--- START ---
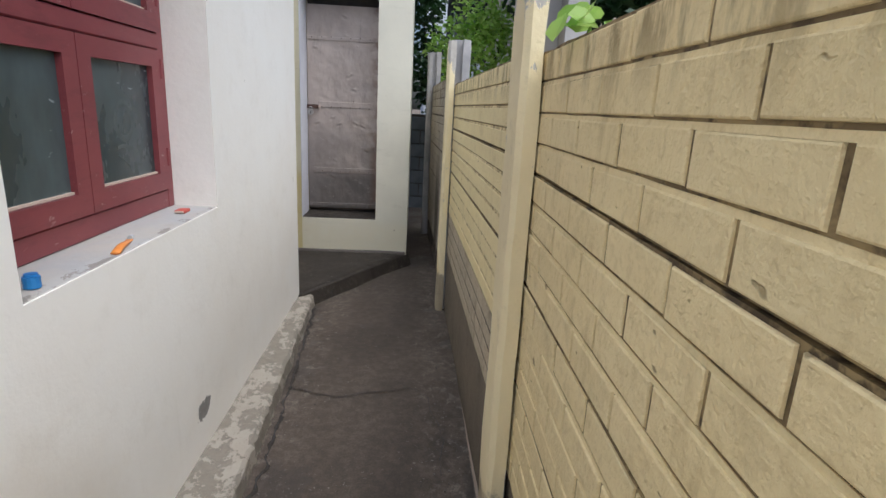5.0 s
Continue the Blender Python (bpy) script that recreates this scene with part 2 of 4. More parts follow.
def concrete(name, c1, c2, wet=0.0, specks=1, rough=0.85, pale=2.2, relief_by=0.6):
    n = Net(name)
    c = n.mix(n.ramp(n.noise(1.3, 6, 0.65), 0.32, 0.68), c1, c2)
    c = n.mix(n.ramp(n.noise(5, 6, 0.75), 0.52, 0.68, 0, 0.75), c, tuple(pale * v for v in c2))
    c = n.mix(n.ramp(n.noise(3.1, 5, 0.7), 0.55, 0.7, 0, 0.45), c, tuple(0.55 * v for v in c1))
    grit = n.noise(120, 2)
    c = n.mix(n.ramp(grit, 0.35, 0.65, 0.55, 0), c, tuple(0.45 * v for v in c1))
    c = n.mix(n.ramp(n.noise(24, 5, 0.75), 0.52, 0.66, 0, 0.45), c, tuple(1.7 * v for v in c2))
    if specks:
        dense = specks > 1
        chips = n.math("MULTIPLY", n.ramp(n.noise(42 if dense else 60, 3, 0.6), 0.61 if dense else 0.69, 0.64 if dense else 0.72), n.ramp(n.noise(9.0 if dense else 2.3, 3), 0.45 if dense else 0.52, 0.60))
        c = n.mix(n.math("MULTIPLY", chips, 0.75), c, (0.55, 0.52, 0.47))
        if dense:
            c = n.mix(n.ramp(n.noise(11, 6, 0.75), 0.45, 0.62, 0, 0.7), c, tuple(0.5 * v for v in c1))
    warp = n.t.nodes.new("ShaderNodeVectorMath")
    warp.operation = "MULTIPLY_ADD"
    wn2 = n.t.nodes.new("ShaderNodeTexNoise")
    wn2.inputs["Scale"].default_value, wn2.inputs["Detail"].default_value = 3.0, 6.0
    n.t.links.new(n.co, wn2.inputs["Vector"])
    n.t.links.new(wn2.outputs["Color"], warp.inputs[0])
    warp.inputs[1].default_value = (0.55, 0.55, 0.55)
    n.t.links.new(n.co, warp.inputs[2])
    cracks = n.math("MULTIPLY", n.ramp(n.voronoi(1.5, "DISTANCE_TO_EDGE", warp.outputs[0]), 0.0, 0.010, 1, 0), n.ramp(n.noise(1.7, 3), 0.52, 0.60))
    c = n.mix(n.math("MULTIPLY", cracks, 0.7), c, (0.03, 0.027, 0.024))
    relief = n.math("ADD", n.noise(7, 6, 0.65), n.math("MULTIPLY", grit, 0.3))
    relief = n.math("SUBTRACT", relief, n.math("MULTIPLY", cracks, 0.6))
    r = n.ramp(n.noise(2.0, 4), 0.3, 0.7, rough - wet, rough)
    return n.done(c, r, relief, relief_by, 0.015)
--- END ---
Quote all the lines above exactly as given. Do not include the pictures.

**Written response**
5.0 s
Continue the Blender Python (bpy) script that recreates this scene with part 2 of 4. More parts follow.
def concrete(name, c1, c2, wet=0.0, specks=1, rough=0.85, pale=2.2, relief_by=0.6):
    n = Net(name)
    c = n.mix(n.ramp(n.noise(1.3, 6, 0.65), 0.32, 0.68), c1, c2)
    c = n.mix(n.ramp(n.noise(5, 6, 0.75), 0.52, 0.68, 0, 0.75), c, tuple(pale * v for v in c2))
    c = n.mix(n.ramp(n.noise(3.1, 5, 0.7), 0.55, 0.7, 0, 0.45), c, tuple(0.55 * v for v in c1))
    grit = n.noise(120, 2)
    c = n.mix(n.ramp(grit, 0.35, 0.65, 0.55, 0), c, tuple(0.45 * v for v in c1))
    c = n.mix(n.ramp(n.noise(24, 5, 0.75), 0.52, 0.66, 0, 0.45), c, tuple(1.7 * v for v in c2))
    if specks:
        dense = specks > 1
        chips = n.math("MULTIPLY", n.ramp(n.noise(42 if dense else 60, 3, 0.6), 0.61 if dense else 0.69, 0.64 if dense else 0.72), n.ramp(n.noise(9.0 if dense else 2.3, 3), 0.45 if dense else 0.52, 0.60))
        c = n.mix(n.math("MULTIPLY", chips, 0.75), c, (0.55, 0.52, 0.47))
        if dense:
            c = n.mix(n.ramp(n.noise(11, 6, 0.75), 0.45, 0.62, 0, 0.7), c, tuple(0.5 * v for v in c1))
    warp = n.t.nodes.new("ShaderNodeVectorMath")
    warp.operation = "MULTIPLY_ADD"
    wn2 = n.t.nodes.new("ShaderNodeTexNoise")
    wn2.inputs["Scale"].default_value, wn2.inputs["Detail"].default_value = 3.0, 6.0
    n.t.links.new(n.co, wn2.inputs["Vector"])
    n.t.links.new(wn2.outputs["Color"], warp.inputs[0])
    warp.inputs[1].default_value = (0.55, 0.55, 0.55)
    n.t.links.new(n.co, warp.inputs[2])
    cracks = n.math("MULTIPLY", n.ramp(n.voronoi(1.5, "DISTANCE_TO_EDGE", warp.outputs[0]), 0.0, 0.010, 1, 0), n.ramp(n.noise(1.7, 3), 0.52, 0.60))
    c = n.mix(n.math("MULTIPLY", cracks, 0.7), c, (0.03, 0.027, 0.024))
    relief = n.math("ADD", n.noise(7, 6, 0.65), n.math("MULTIPLY", grit, 0.3))
    relief = n.math("SUBTRACT", relief, n.math("MULTIPLY", cracks, 0.6))
    r = n.ramp(n.noise(2.0, 4), 0.3, 0.7, rough - wet, rough)
    return n.done(c, r, relief, relief_by, 0.015)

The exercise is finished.